38' Yazardan Sözler.

8 0 0
                                    

Bir çoğunuzu temsilen konuşmam gerekirse ben aranızdan herhangi birinizim. Bir çocuk, bir genç, bir kadın, bir annenin evladı ya da kimsesiz biri. Siz bende ne görmek isterseniz, ben oyum. Söz, şiir ve roman yazmaya başladığım zamanlarda temel amacım kendimi bulmaktı. Ben kimim? Neden var oldum? Ne yapmak istiyorum ve Neden var olmaya devam ediyorum... Hayatım boyunca bunu merak ederek yaşadım. Kimi zaman cevaba çok yaklaştım, bazen yakınından dahi geçmiyor gibi hissettim.

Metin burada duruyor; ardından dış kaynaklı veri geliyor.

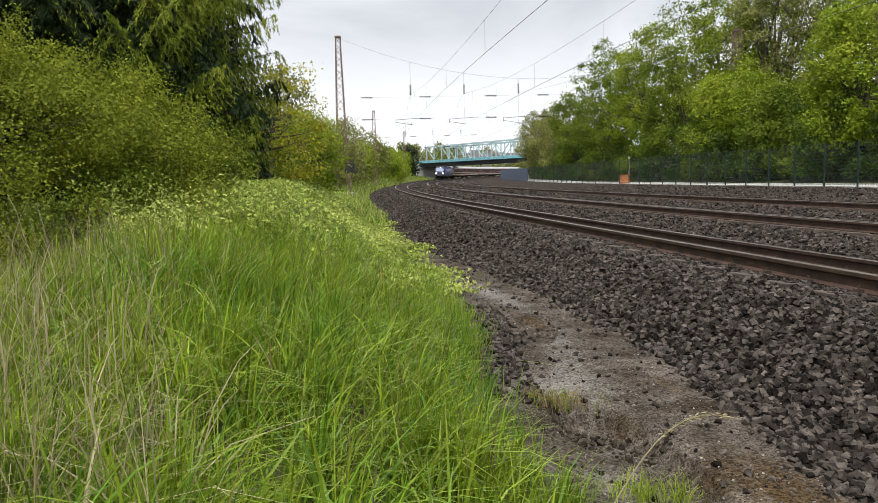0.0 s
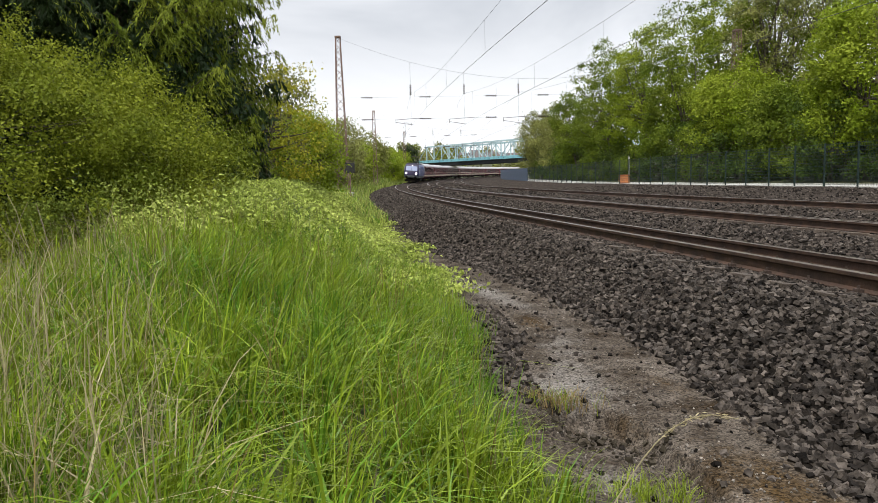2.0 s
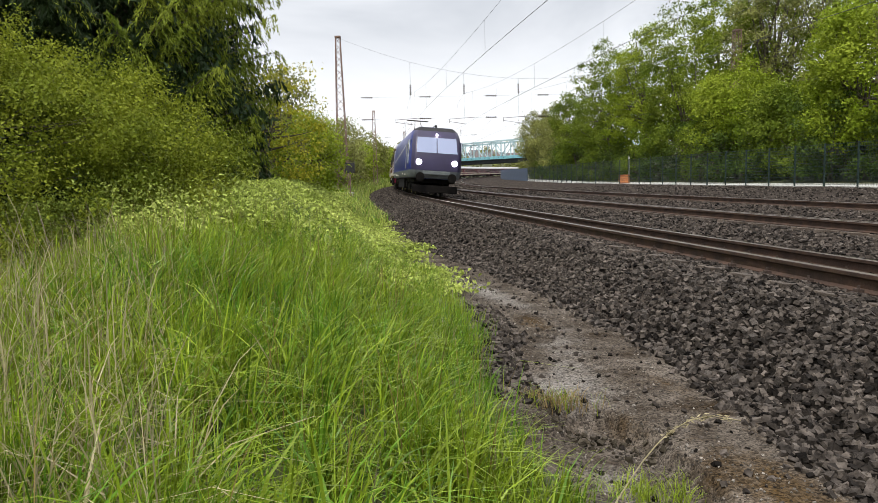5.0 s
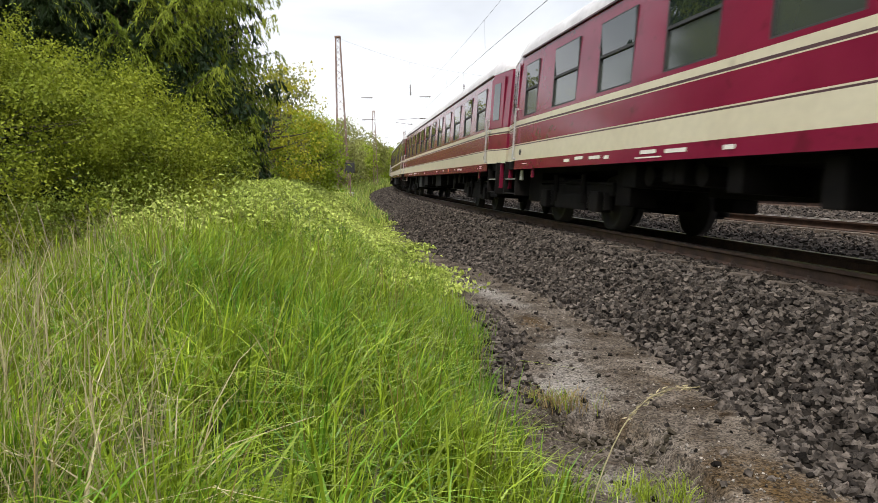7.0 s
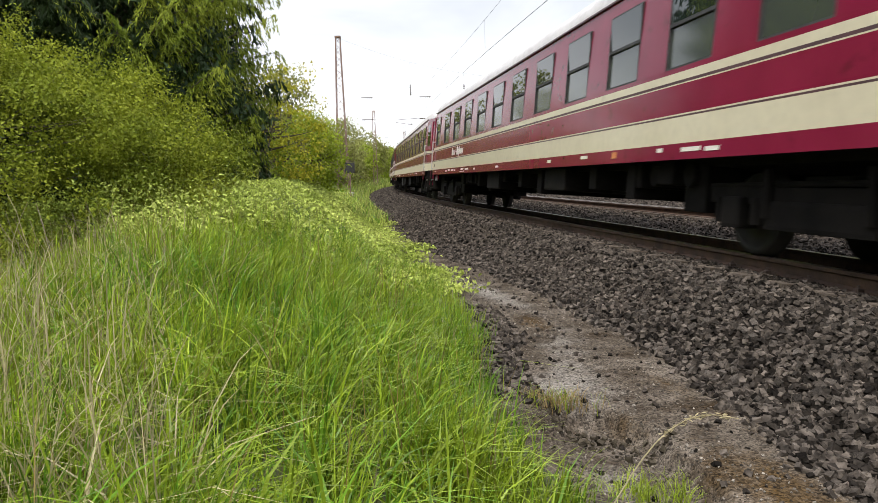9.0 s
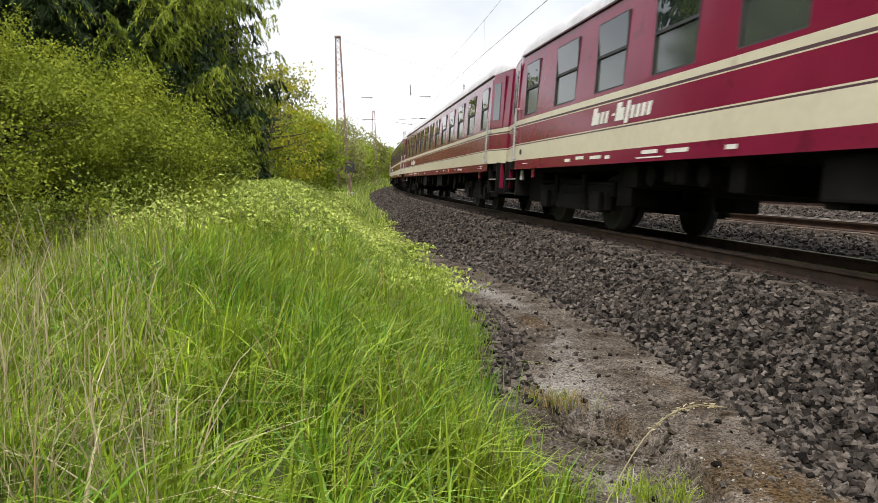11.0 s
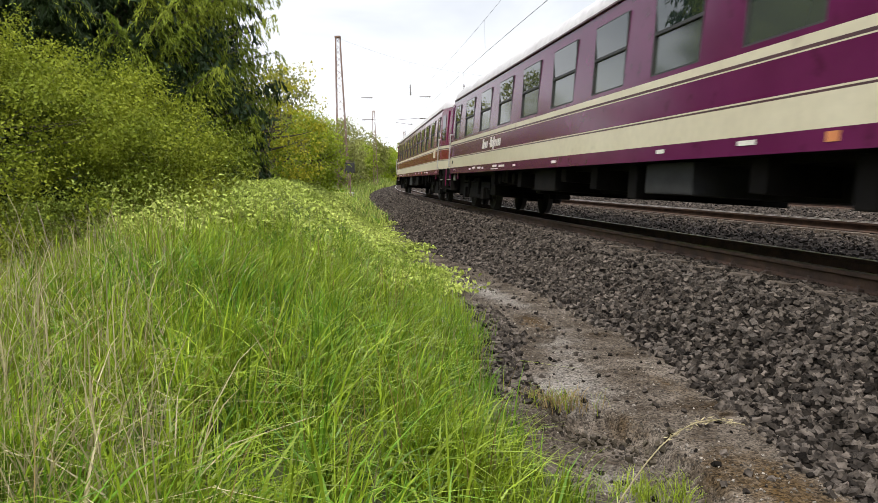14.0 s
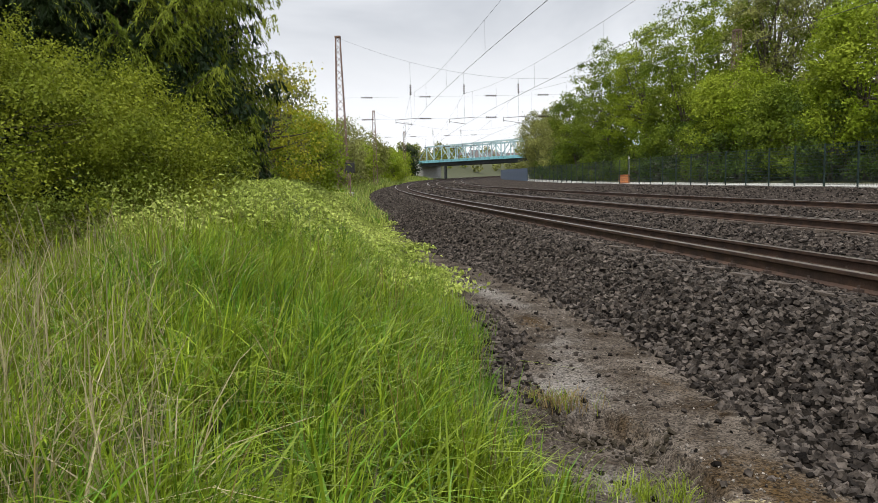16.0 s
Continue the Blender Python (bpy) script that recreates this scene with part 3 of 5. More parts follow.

'Ama aramızda kalsın tamamen tatmine ulaşamadım.' Belki ulaşamayacağımda. Tek bildiğim vazgeçmemem gerektiği. Şu an bu satırları okuyan herhangi biriniz. Sen. Senin kim olduğunu bilmiyorum. Ne için var olduğunu ya da ne yapacağını. Bilmem de gerekmez bence. Yaşın ya da kim olduğun kimseyi ilgilendirmiyor ama ne yaptığın ve yapacağın çok önemli.

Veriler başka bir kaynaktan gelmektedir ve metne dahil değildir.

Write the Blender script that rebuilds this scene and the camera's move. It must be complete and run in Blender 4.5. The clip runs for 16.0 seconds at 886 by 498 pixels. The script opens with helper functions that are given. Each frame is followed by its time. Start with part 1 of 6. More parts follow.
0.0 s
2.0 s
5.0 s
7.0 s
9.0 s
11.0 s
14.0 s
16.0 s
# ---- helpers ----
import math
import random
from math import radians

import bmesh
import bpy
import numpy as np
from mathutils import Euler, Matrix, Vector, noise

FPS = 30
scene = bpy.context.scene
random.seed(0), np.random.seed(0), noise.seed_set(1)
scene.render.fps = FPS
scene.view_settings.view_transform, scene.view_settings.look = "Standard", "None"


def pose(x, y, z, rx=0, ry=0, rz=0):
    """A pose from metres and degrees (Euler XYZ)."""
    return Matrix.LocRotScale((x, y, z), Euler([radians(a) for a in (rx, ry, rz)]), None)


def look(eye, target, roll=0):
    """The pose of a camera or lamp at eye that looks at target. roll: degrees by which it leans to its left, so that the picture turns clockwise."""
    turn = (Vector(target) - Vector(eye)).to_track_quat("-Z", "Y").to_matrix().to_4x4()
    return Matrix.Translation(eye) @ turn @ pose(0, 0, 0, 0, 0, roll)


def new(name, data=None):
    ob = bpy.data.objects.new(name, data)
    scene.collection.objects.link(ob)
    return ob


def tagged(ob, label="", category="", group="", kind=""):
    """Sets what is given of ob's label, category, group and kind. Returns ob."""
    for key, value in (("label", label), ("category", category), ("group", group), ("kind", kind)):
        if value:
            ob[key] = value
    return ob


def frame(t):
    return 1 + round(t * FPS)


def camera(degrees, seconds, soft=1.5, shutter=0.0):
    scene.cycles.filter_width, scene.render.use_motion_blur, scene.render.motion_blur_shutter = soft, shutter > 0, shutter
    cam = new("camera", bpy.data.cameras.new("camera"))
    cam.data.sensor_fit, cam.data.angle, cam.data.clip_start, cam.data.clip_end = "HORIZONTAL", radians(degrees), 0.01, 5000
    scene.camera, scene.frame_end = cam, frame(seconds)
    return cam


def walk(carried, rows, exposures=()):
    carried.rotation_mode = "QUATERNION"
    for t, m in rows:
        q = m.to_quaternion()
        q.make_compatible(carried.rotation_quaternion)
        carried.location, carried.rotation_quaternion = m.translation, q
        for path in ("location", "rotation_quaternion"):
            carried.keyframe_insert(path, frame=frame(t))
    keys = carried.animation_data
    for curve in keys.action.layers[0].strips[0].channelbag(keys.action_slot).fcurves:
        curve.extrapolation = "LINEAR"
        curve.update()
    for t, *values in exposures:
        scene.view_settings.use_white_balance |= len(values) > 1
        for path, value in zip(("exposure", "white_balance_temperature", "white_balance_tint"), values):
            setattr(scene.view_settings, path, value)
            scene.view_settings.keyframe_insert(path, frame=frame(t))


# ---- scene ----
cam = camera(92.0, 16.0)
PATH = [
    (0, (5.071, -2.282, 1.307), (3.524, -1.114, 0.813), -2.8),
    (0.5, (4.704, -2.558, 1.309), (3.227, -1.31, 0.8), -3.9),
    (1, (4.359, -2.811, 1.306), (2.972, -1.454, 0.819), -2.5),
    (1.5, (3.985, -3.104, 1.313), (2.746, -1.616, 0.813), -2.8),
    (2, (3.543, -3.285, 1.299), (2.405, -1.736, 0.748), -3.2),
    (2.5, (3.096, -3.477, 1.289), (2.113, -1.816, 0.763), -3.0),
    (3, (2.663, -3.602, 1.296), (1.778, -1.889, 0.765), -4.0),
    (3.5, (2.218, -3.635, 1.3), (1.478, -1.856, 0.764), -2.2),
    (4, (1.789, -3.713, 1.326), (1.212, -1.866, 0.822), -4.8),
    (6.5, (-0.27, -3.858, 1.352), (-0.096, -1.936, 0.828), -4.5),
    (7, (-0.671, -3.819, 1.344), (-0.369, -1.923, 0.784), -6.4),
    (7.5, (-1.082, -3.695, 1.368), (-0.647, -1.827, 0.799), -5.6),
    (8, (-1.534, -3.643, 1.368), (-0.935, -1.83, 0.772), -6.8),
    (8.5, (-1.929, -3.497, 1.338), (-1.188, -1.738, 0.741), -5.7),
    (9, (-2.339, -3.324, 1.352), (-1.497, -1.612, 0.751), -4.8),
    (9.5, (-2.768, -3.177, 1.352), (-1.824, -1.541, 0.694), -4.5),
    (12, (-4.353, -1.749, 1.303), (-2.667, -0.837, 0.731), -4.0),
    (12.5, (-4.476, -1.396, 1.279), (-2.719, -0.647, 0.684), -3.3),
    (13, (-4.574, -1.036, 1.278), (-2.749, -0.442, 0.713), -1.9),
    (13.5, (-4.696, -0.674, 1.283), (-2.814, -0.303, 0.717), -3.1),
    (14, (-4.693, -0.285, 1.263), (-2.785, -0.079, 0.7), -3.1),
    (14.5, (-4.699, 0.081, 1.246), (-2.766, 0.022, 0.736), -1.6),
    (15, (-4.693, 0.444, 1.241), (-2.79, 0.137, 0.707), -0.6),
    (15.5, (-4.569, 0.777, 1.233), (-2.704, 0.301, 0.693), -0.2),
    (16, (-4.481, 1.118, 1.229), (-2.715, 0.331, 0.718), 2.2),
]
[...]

Belki sen de benim gibi amacını ya da neden var olduğunu bilmiyorsun. Mühim değil. Tek önemli olan neden yaşadığın, önceliklerin ve bir şeyler yapmak isteyip istememen. İstiyor musun? Senin için aşağıya biraz boşluk bırakacağım hadi bana içini dök. Belki konuşacak kimsen yok. Ya da düzinelerce insan var ama 'yok'. Merak etme. Benden sır çıkmaz.

;)

İçini döktüysen devam edebiliriz.

Geçmişte konuşamadıklarımız ve yahut susturulduğumuz şeyler gelecekte gün yüzüne çıkmaya başladığında aslında sorunun bizde değil de bize yaşatılanlarda ( yaşatılması gereken ama yaşatılmayanlarda ) olduğunu anlıyoruz. Çok basit gelecek belki ama her şey çocukluğa dayanıyor. Yani ebeveyn olmak her yiğidin harcı değil. Öyle pazardan meyve seçip almaya benzemez anne babaya sahip olmak.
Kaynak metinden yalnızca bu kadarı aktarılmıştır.